Faulkner County Sheriff Andy Shock said he hopes his presentation with the Mt. Vernon-Enola School Board on Thursday evening will begin the debate in the community about the possibility of arming administrators in the school district.
“We want to start the conversation,” Shock told reporters after addressing the board. “We want to see if the community, as a whole, feels this is the way to go, and if it is, I’m going to help them do it.”
Shock’s plan would put school administrators through the same 110-hour certified law enforcement training that reserve deputies are required to complete.
Shock told the school board members that if the school district decides to move forward with the training, it will be provided free of cost and at the convenience of the district.
“We are willing to bend over backwards and cater to your schedule,” he said. “We want to provide that option. It’s all about making the kids safe.
“It’s a controversial issue, and I’ve taken some heat over it, which I’m willing to do, because I feel it’s the right thing to do.”
Since the administrators would be able to carry weapons on school grounds under the authority of the sheriff’s office, Shock admitted that several issues, such as what status administrators would hold with the sheriff’s office, still need to be addressed.
Shock, a 1992 graduate of the school district, told board members that administrators could be considered part-time or reserve deputies, or even specialized police, upon completion of the training.

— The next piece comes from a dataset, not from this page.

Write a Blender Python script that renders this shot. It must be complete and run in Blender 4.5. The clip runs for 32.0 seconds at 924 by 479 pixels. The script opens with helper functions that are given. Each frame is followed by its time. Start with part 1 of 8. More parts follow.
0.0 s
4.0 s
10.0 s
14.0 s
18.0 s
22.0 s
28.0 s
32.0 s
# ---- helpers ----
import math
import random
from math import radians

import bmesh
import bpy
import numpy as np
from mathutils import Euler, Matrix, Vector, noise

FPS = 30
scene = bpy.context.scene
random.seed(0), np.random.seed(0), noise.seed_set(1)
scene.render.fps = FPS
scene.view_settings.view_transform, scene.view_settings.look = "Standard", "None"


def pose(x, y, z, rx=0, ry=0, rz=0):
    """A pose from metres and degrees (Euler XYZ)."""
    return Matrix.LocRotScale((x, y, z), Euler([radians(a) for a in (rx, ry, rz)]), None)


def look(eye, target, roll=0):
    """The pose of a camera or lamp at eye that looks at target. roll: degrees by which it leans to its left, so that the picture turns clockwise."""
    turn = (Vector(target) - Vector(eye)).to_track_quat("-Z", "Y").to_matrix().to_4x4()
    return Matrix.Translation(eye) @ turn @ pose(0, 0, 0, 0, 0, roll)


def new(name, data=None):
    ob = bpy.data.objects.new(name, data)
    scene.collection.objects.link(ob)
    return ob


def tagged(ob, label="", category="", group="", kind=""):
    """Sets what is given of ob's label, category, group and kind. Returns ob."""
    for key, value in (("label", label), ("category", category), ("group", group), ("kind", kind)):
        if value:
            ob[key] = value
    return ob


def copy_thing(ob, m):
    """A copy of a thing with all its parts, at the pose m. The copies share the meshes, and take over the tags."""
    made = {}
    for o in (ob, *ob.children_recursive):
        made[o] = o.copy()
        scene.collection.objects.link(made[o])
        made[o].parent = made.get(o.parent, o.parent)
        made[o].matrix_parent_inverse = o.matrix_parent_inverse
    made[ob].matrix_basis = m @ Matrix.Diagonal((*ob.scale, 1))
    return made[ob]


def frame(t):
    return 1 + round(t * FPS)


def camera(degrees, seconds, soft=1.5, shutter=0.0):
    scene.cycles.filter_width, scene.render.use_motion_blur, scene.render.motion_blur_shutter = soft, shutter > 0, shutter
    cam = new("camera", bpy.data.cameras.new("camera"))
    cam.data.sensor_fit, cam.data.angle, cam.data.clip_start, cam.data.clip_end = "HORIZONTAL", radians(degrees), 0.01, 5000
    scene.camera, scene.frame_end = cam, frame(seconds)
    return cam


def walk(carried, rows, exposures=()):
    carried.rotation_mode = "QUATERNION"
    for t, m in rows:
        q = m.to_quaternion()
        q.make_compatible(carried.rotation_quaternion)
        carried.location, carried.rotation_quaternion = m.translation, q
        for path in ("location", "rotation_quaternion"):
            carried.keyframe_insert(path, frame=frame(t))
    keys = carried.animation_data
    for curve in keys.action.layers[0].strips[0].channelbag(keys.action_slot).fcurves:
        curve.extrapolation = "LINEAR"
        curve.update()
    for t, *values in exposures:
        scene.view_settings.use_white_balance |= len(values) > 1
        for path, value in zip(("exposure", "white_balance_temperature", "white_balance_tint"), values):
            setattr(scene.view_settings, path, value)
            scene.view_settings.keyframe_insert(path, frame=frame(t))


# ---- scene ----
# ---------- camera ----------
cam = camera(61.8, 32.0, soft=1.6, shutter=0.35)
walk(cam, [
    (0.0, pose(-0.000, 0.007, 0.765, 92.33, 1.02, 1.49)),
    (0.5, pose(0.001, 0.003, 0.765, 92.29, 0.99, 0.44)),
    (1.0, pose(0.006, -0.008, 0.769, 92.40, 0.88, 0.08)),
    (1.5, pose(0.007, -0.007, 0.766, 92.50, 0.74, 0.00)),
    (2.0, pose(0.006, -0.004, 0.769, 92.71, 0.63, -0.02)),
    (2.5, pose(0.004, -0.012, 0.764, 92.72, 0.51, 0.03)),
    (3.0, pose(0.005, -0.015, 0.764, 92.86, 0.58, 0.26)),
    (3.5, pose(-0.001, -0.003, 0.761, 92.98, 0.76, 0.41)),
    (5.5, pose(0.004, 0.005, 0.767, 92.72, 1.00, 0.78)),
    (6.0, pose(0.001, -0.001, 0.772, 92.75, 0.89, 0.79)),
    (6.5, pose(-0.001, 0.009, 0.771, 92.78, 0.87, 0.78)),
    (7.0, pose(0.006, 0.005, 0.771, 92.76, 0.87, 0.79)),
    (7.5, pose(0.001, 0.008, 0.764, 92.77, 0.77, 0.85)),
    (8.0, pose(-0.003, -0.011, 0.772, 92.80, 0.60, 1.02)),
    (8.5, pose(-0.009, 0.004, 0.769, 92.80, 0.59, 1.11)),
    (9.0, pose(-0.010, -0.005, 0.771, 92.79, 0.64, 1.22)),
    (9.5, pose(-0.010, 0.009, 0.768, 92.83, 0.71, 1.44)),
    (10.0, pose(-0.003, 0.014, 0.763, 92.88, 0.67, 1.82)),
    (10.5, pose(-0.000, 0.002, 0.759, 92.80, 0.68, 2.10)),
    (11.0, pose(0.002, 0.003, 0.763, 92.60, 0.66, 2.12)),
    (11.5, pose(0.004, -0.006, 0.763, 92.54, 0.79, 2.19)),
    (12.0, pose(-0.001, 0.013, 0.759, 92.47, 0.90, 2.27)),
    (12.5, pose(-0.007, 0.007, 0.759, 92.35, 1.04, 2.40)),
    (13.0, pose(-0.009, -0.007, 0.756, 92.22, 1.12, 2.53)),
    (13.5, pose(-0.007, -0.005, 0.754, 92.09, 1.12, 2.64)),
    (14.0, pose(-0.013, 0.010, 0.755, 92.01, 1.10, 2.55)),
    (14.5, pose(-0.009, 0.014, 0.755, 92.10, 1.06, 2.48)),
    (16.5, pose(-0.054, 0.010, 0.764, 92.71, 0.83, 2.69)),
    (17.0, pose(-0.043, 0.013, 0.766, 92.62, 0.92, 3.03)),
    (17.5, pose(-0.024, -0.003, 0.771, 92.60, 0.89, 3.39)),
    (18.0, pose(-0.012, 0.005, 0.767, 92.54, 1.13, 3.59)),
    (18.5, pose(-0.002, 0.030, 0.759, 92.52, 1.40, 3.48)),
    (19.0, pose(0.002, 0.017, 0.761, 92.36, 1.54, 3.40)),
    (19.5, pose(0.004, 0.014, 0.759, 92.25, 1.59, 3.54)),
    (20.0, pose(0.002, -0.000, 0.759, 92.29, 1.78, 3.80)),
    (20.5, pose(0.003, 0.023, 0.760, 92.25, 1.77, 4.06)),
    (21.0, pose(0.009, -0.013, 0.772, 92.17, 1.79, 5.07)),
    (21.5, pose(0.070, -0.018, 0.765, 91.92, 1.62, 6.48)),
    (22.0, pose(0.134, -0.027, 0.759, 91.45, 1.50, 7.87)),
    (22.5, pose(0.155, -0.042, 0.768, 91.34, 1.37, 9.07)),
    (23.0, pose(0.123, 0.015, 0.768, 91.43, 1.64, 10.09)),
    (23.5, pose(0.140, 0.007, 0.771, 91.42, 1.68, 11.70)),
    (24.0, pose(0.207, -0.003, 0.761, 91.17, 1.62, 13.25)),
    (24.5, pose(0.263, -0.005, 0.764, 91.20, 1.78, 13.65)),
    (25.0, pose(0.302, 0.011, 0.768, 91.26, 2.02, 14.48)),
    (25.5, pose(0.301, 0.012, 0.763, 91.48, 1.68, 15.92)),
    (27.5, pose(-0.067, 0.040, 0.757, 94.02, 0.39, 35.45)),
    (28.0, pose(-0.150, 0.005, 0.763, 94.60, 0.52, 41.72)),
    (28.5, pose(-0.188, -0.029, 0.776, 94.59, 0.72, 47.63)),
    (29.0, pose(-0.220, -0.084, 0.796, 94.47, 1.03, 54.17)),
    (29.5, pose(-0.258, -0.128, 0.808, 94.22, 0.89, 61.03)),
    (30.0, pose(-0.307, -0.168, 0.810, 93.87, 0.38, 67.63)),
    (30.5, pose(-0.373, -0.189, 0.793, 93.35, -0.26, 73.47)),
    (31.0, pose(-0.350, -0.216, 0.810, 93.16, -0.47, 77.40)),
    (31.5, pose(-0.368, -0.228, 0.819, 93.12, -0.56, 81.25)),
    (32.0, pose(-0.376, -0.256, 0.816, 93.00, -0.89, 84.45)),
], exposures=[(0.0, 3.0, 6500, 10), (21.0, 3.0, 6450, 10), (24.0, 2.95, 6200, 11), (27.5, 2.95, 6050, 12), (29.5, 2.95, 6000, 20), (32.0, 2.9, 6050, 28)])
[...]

Considerations for whether or not administrators would be required to wear a badge while on campus or be required to wear a sheriff’s deputy uniform are other concerns that have been discussed in other school districts.
“We still have to iron things out before I would feel comfortable doing it, and I know before the school board feels comfortable doing it,” Shock said after the meeting.
Shock brought a binder, which appeared several inches thick, that included all the training that administrators would be subject to before being deputized.
“This is not a class that you sit in for half a day, and we issue you a gun,” he said. “It is a lengthy class.”
Shock said that administrators that complete the training would be subject to annual training in subsequent years.
Shock and Prosecuting Attorney Cody Hiland, who also addressed the board, answered several questions from the board concerning the recent developments in the Clarksville School District, where more than 20 members of the school staff, including teachers, had undergone more than 50 hours of training to be able to carry weapons on school grounds only to have the plan blocked earlier this week by a state regulatory panel.
Attorney General Dustin McDaniel also released an opinion earlier this month, which stated his doubts upon the legality of Clarksville’s plan, which centered around the school district being recognized as a private firm to be able to arm administrators, teachers and other staff.
“The Attorney General’s opinion related to security officers and security guards is completely separate from anything that’s being proposed tonight,” Hiland told the board. “We’re talking about trained, certified law enforcement officers.”
Hiland also stated that the sheriff’s plan would not include arming teachers or other school staff, only administrators.
Superintendent Larry Walters told reporters after the meeting that he was interested to hear the feedback of parents and others in the community after Shock’s address.
“I want that feedback,” he said. “You want the people to feel good about the decisions you make and to feel comfortable that they’re sending their children to a safe place.”
While Walters admitted that a decision would be something that would take time, he did not want to take too much time.
“If something happens, and we haven’t done our homework or haven’t put something in place, then the finger is pointed at us, because we didn’t take steps,” he said.
Walters said after hearing public feedback, future steps would include having an “open, candid conversation with the board,” which oversees the district’s almost 500 students.